El encuentro se fijó para el 19 de enero a la una de la tarde. En el aeropuerto de París, desde donde voló hacia Roma, García Márquez compró su primera corbata en veinte años, temiendo que no lo dejaran reunirse con el Papa por no vestir adecuadamente. Lo que ocurrió después de su llegada a Italia, el escritor colombiano lo narró en el borrador del segundo tomo inédito de sus memorias, hoy disponible en el archivo del Harry Ransom Center de la Universidad de Texas en Austin.

Había que pasar primero por un edificio determinado en el barrio de Parioli, tocar el segundo timbre de la derecha de arriba hacia abajo y preguntar por la condesa. Así no más: la condesa. Sin embargo, la que bajó tan pronto como tocamos, y sin la menor prisa, fue una joven romana, bella y encantadora, que llevaba una bolsa de mercado con mis libros en italiano para pedirme que se los firmara. Ella nos condujo a un instituto de estudios teológicos a doscientos metros de la plaza de San Pedro, donde nos esperaba un sacerdote yugoeslavo que hablaba un español perfecto y parecía saberlo todo de Dios y de la América Latina. “Él me introdujo en el Vaticano, no por la puerta grande, sino por una muy estrecha que da a una callejuela posterior donde no parecía haber ninguna guardia”, relató García Márquez.

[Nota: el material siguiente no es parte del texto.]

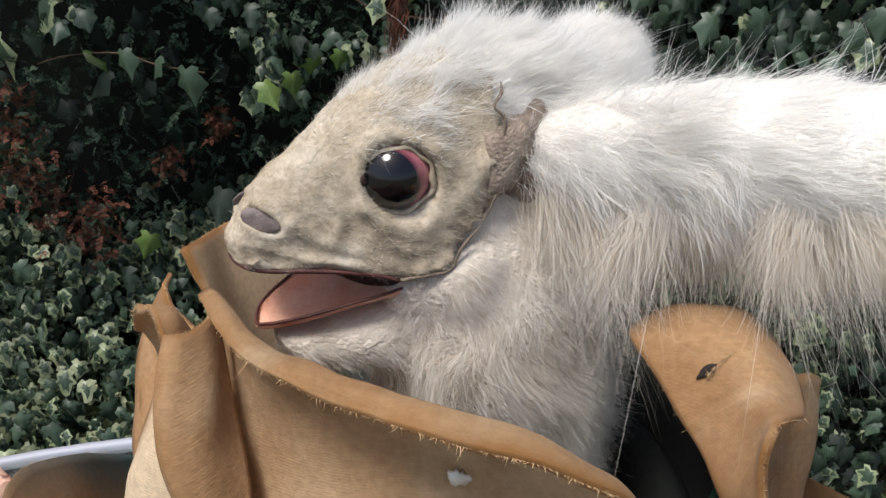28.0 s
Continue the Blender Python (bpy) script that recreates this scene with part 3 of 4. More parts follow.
    petal("right_small", [
        ((48, 172, 61.5), (51.5, 171, 61), (56, 164, 60.5)),
        ((46.5, 167, 62.5), (51.5, 166, 62), (58, 160, 61.5)),
        ((46, 158, 63), (53, 157, 63), (60, 154, 62.5))], t, seed=17, pale=0.25, wrinkle=0.3)
    petal("back_left_inner", [
        ((-95.5, 190.5, 57), (-115, 184.5, 63), (-137, 181, 75)),
        ((-90, 179, 49), (-108, 175, 55), (-132, 171, 63)),
        ((-84, 158, 44), (-104, 156, 47), (-130, 154, 50))], t, tone=0.1, worn=[(0.3, 0.5, 60, 0.55)], seed=13, nc=10)
    petal("back_inner", [
        ((-127, 172, 77), (-138, 180, 82), (-150, 176, 82), (-165, 150, 76)),
        ((-127, 158, 70), (-138, 162, 74), (-150, 158, 74), (-165, 140, 70)),
        ((-127, 128, 62), (-138, 128, 64), (-150, 128, 64), (-165, 128, 62))], t, tone=0.7, seed=14)
    # petals round the back
    for k, a in enumerate((112, 155, 200, 240)):
        petal("back_outer", [
            ((a - 28, 88, 80), (a - 12, 98, 87), (a + 12, 98, 87), (a + 28, 88, 80)),
            ((a - 30, 76, 74), (a - 12, 82, 78), (a + 12, 82, 78), (a + 30, 76, 74)),
            ((a - 32, 45, 66), (a - 12, 45, 67), (a + 12, 45, 67), (a + 32, 45, 66)),
            ((a - 32, 1, 48), (a - 12, 1, 48), (a + 12, 1, 48), (a + 32, 1, 48))], t, seed=20 + k, nr=4, nc=5)
    under("loose_thread", tube("loose_thread", [cyl(14, 153.5, 99.5), cyl(15.5, 154, 100.3), cyl(16.8, 151, 101), cyl(17.2, 147, 100.5), cyl(16.9, 145, 99.8)], [0.00018] * 5, FRAY, 6), t, "loose tan thread")
    under("loose_thread", tube("loose_thread", [cyl(-19, 174.5, 90.5), cyl(-16.5, 176.8, 91.5), cyl(-14, 176, 92), cyl(-12, 173.5, 92), cyl(-11.2, 170.5, 91)], [0.00007] * 5, FRAY, 6), t, "loose tan thread")
    key = under("winding_key", tube("winding_key", [(0.055, 0.003, 0.0545), (0.085, 0.013, 0.0568), (0.117, 0.022, 0.0592)], [0.0013, 0.0013, 0.0013], STEEL), t, "thin steel winding rod")
    under("knob", tube("knob", [(0.1155, 0.0213, 0.0598), (0.1165, 0.0216, 0.0597), (0.1195, 0.0224, 0.0595), (0.1225, 0.0232, 0.0592), (0.1232, 0.0234, 0.0592)], [0.0015, 0.0019, 0.0027, 0.0042, 0.0038], BROWN_WOOD, 16), key, "dark turned knob")


def cyl(a, z, r):
    return (r * math.sin(radians(a)) / 1000, -r * math.cos(radians(a)) / 1000, z / 1000)


def flake(name, at, size, seed):
    rng = np.random.default_rng(seed)
    n = 17
    V = [(at[0], at[1] - 0.0006, at[2])]
    for i in range(n):
        a, r = 2 * math.pi * i / n, size * rng.uniform(0.35, 1.0)
        V.append((at[0] + r * math.cos(a), at[1] - rng.uniform(0.0002, 0.0006), at[2] + 0.9 * r * math.sin(a)))
    V += [(x, y + 0.0006, z) for x, y, z in V]
    F = [(0, 1 + i, 1 + (i + 1) % n) for i in range(n)] + [(n + 1, n + 2 + (i + 1) % n, n + 2 + i) for i in range(n)]
    F += [(1 + i, n + 2 + i, n + 2 + (i + 1) % n, 1 + (i + 1) % n) for i in range(n)]
    return mesh_of(name, V, F, PALE)


def slit_mark(at, half, thick, mat):
    """A short torn slit: a ragged sliver a little proud of the cloth."""
    d = Vector((0.80, 0.42, 0.42)).normalized()
    up = Vector((0.25, -0.55, 0.80)).normalized()
    pts = [Vector(at) + up * 0.0009 + d * half * s + Vector((0, 0, 0.0004 * noise.noise((s * 3, half * 900, thick * 9000)))) for s in (-1, -0.55, -0.1, 0.3, 0.7, 1)]
    return tube("slit", pts, [thick * q for q in (0.1, 0.8, 0.7, 1.0, 0.6, 0.1)], mat, 6, 4)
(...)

Juan Pablo II lo esperaba en un salón pequeño rodeado de vidrieras radiantes. A García Márquez le sorprendió su parecido con el novelista checo Milan Kundera. Como el Papa estaba perfeccionando su español para la visita que pronto haría a México, Gabo le propuso conversar en ese idioma y, acto seguido, le dijo: “No sería nada malo poder decir en mis memorias que le di al Papa una clase de castellano”. Juan Pablo II sonrió con el comentario.

“Mientras conversábamos, me daba palmaditas en el brazo para hacer énfasis en sus palabras. Me contó de entrada que había estudiado el castellano en la escuela secundaria, porque estaba escribiendo una tesis sobre San Juan de la Cruz y quería leerlo en el original. Yo cometí entonces el error táctico de seguir haciéndole preguntas sobre un tema que me pareció irresistible, y cuando me di cuenta, había gastado cinco minutos de los diez previstos para la audiencia”, contó el escritor.

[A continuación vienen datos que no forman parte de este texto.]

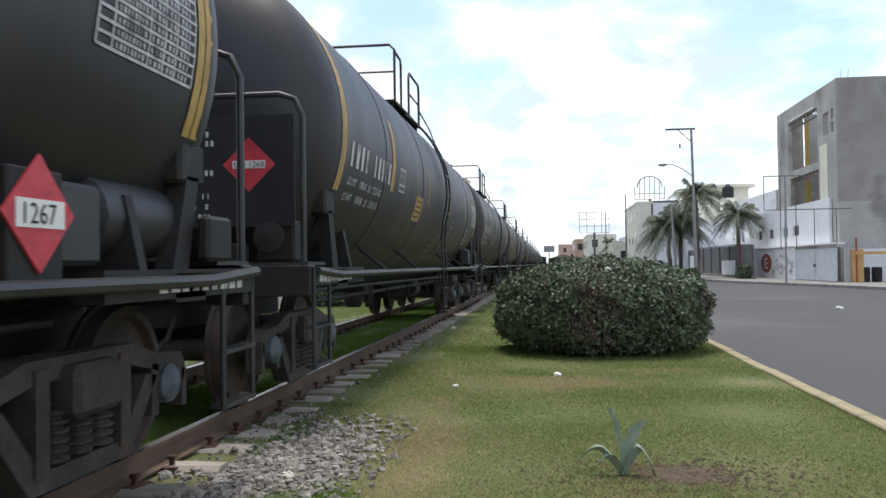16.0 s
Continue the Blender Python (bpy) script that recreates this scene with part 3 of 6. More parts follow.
def bush(name, at, size, leaves, leaf, label, seed, dry=0.0):
    """A clipped shrub: inner shade as a dark body, woody stems, and many leaves on an uneven rounded form."""
    rnd = np.random.default_rng(seed)
    ob = thing(name, at, label, "bush")
    sx, sy, sz = size

    def surface(n):
        d = rnd.standard_normal((n, 3))
        d /= np.linalg.norm(d, axis=1, keepdims=True)
        d[:, 2] = np.where(d[:, 2] < -0.86, -d[:, 2], d[:, 2])
        rho = (np.abs(d[:, 0]) ** 2.3 + np.abs(d[:, 1]) ** 2.3) ** (1 / 2.3)
        e = np.where(d[:, 2] < 0, 7.0, 3.2)
        k = (rho ** e + np.abs(d[:, 2]) ** e) ** (-1 / e)
        p = d * k[:, None]
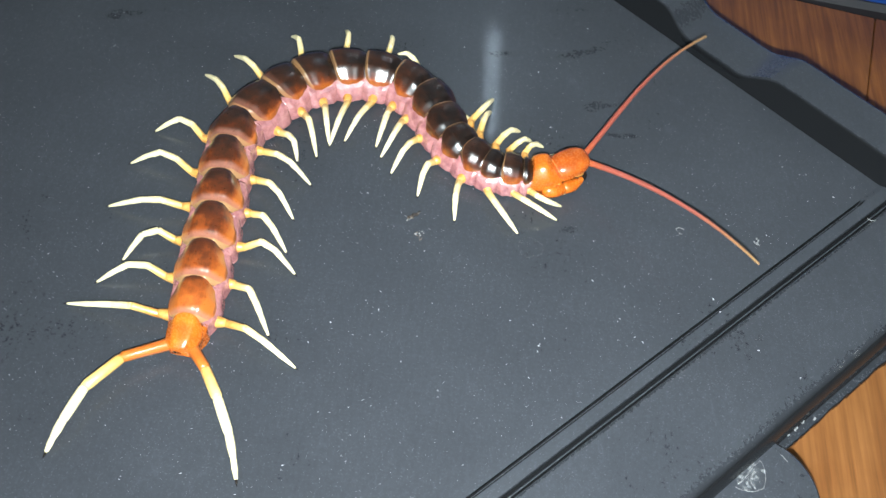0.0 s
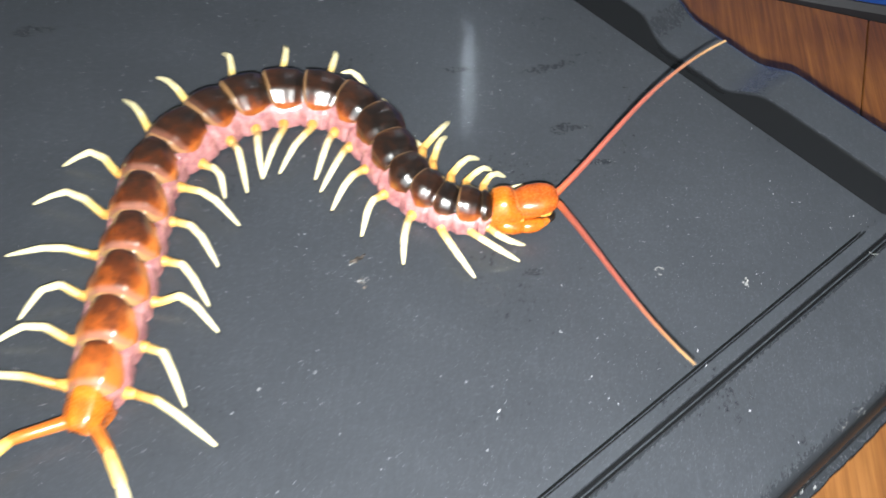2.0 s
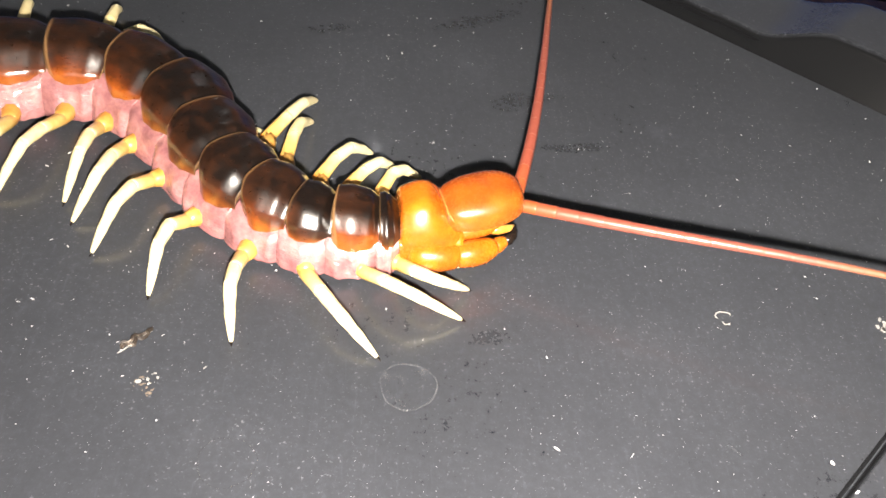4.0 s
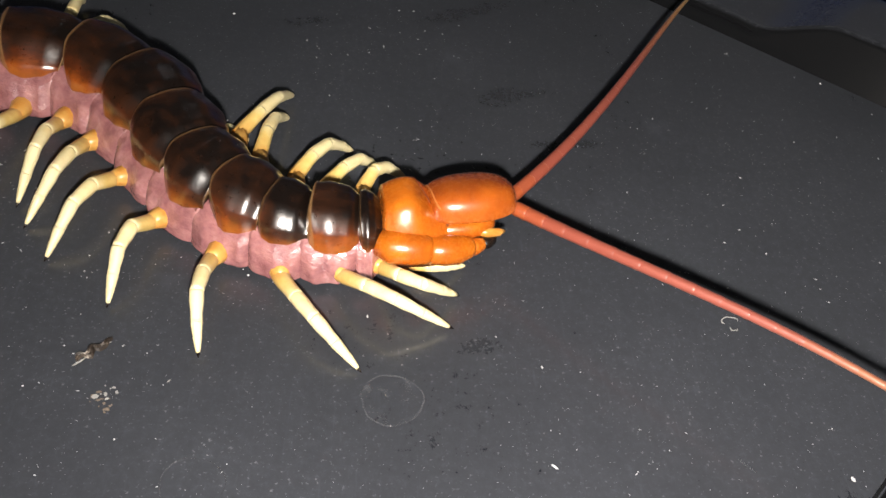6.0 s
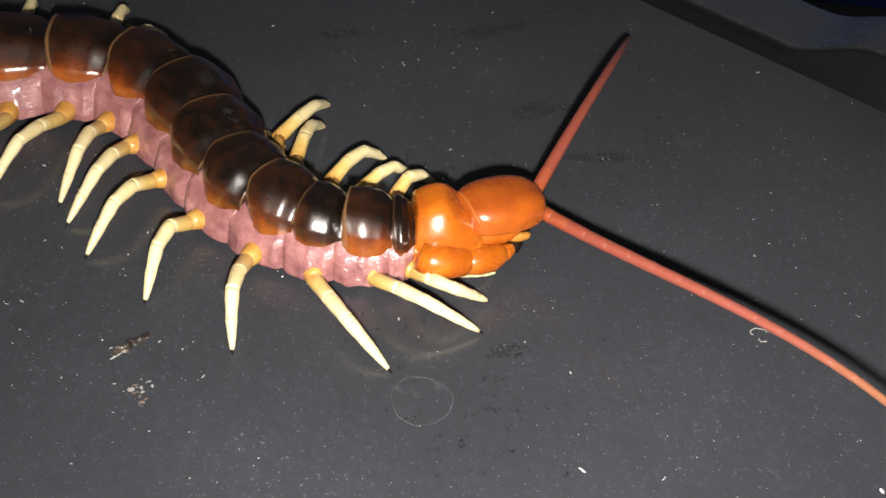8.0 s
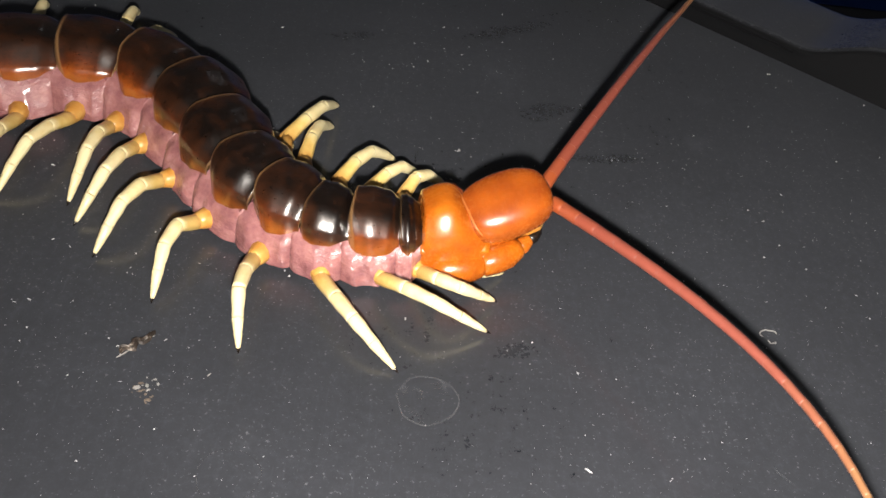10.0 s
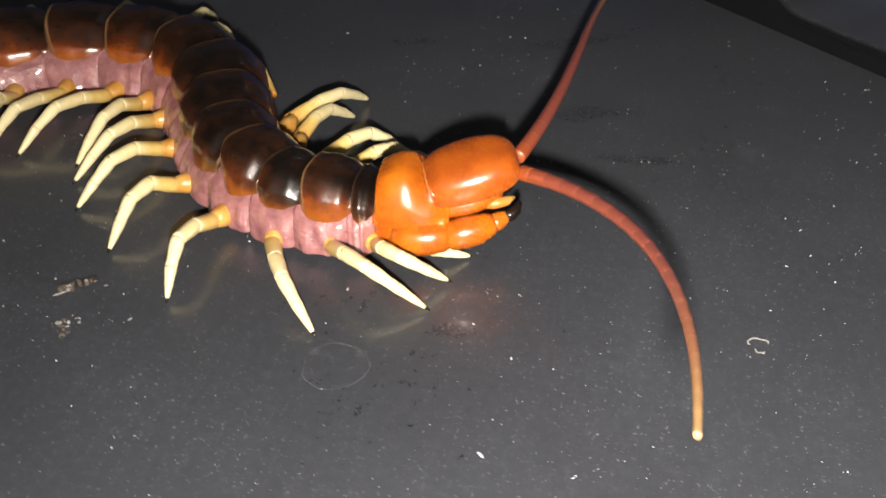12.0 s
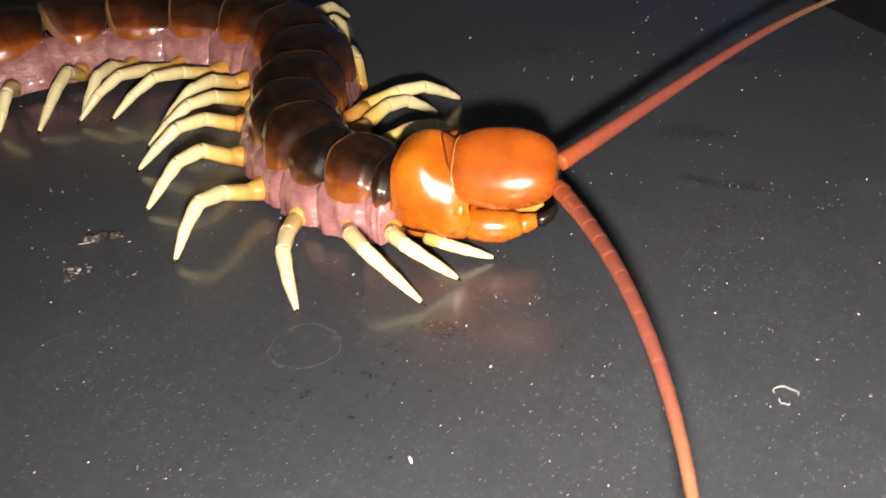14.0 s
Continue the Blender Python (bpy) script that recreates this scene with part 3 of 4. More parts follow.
def leg(number, sign, kx, ky, tx, ty, parent):
    p, side, w, _ = spine(21 - number + (0.37 if number > 14 else 0.42 if number == 14 else 0.45))
    out = w + overhang(number, sign)
    root = p + side * (sign * (out + 0.0003)) + Vector((0, 0, 0.0021))
    if (number, sign) in ROOTS:
        root = Vector(ROOTS[number, sign])
    socket = p + side * (sign * (out - 0.0036)) + Vector((0, 0, 0.0022))
    knee, tip = Vector((kx, ky, 0.0054)), Vector((tx, ty, REST.get((number, sign), 0.0003)))
    if number == 1 or (number, sign) == (7, 1):
        knee.z = 0.0022
    if (number, sign) == (4, -1):
        knee.z = 0.0036
    line = smooth_line([root, knee, tip], 60)
    size = 0.00070 if number == 1 else 0.00097 if number > 3 else 0.00090
    cuts = [0.0]
    run = [0.0]
    for a, b in zip(line, line[1:]):
        run.append(run[-1] + (b - a).length)

    def at(s):
        s *= run[-1]
        for k in range(60):
            if run[k + 1] >= s:
                f = (s - run[k]) / max(1e-9, run[k + 1] - run[k])
                return line[k].lerp(line[k + 1], f)
        return line[-1]
    tint = 1.0 if number < 20 else 0.6
    body = part("leg", rod(socket, at(0.09), [(0, size * 1.5), (0.4, size * 1.75), (0.62, size * 1.70), (0.82, size * 1.42), (1.0, size * 1.12)]), LEG, parent, "cream leg with an amber root", tone=(0.30, 0.40, 0))
    pieces = [("prefemur", 0.04, 0.34, 1.16, 1.05, 0.06 + 0.24 * tint, 0.30 + 0.48 * tint), ("femur", 0.332, 0.555, 1.07, 0.95, 0.46 + 0.22 * tint, 0.8), ("tibia", 0.55, 0.755, 0.97, 0.79, 0.8, 0.85), ("tarsus", 0.75, 0.965, 0.81, 0.36, 0.85, 0.92)]
    for name, a, b, ra, rb, ca, cb in pieces:
        prof = [(0, size * ra * 0.93), (0.06, size * ra * 0.98), (0.35, size * ra), (0.75, size * rb), (0.92, size * rb * 1.02), (1.0, size * rb * 0.97)]
        if name == "tarsus":
            prof = [(0, size * ra * 0.93), (0.08, size * ra), (0.45, size * 0.62), (0.5, size * 0.56), (0.53, size * 0.62), (0.9, size * rb), (1.0, size * rb * 0.7)]
        part(name, rod(at(a), at(b), prof, 10), LEG, body, tone=(ca, cb, 0))
    part("claw", rod(at(0.955), at(1.0), [(0, size * 0.3), (0.5, size * 0.2), (1.0, size * 0.04)], 6), CLAW, body, "black claw")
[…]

El tema de los desaparecidos en América Latina vino poco después. Para aprovechar mejor el tiempo, García Márquez lo habló con Juan Pablo II en italiano y en francés, lenguas que el papa manejaba mejor. “Esto es idéntico a la Europa oriental”, dijo el Papa, cuando García Márquez le entregó una copia de la carta escrita por el cardenal Arns y en donde se denunciaba incontables violaciones de derechos humanos en Argentina. Por desgracia, la audiencia terminó sin que el novelista pudiera dar una réplica o profundizar más en el asunto.

“A medida que aquel encuentro se sedimenta en mi memoria, lo evoco menos como una derrota sin batalla y más como un recuerdo de la infancia que bien merece ser contado. “Sobre todo al final, cuando el Sumo Pontífice no pudo abrir por dentro la puerta de la oficina por más que hacía girar la llave, hasta que un secretario acudió en su auxilio y lo abrió desde fuera”, narró García Márquez. “Sólo entonces tomé conciencia plena de dónde estaba, de aquellas vidrieras de madera natural con filas interminables de libros iguales, de aquellos floreros antiguos sin una sola flor y de aquel hombre solitario que hacía girar la llave al derecho y al revés en la cerradura sin conseguir abrirla, murmurando algo en polaco que tal vez fuera una oración al santo ignoto que abre las puertas atacadas. ¡Qué tal que mi mamá supiera que estoy encerrado con el Papa en su oficina!, pensé. Me pareció tan irreal que aquella tarde me hice el propósito firme de no escribirlo nunca, por temor de que nadie me lo creyera”.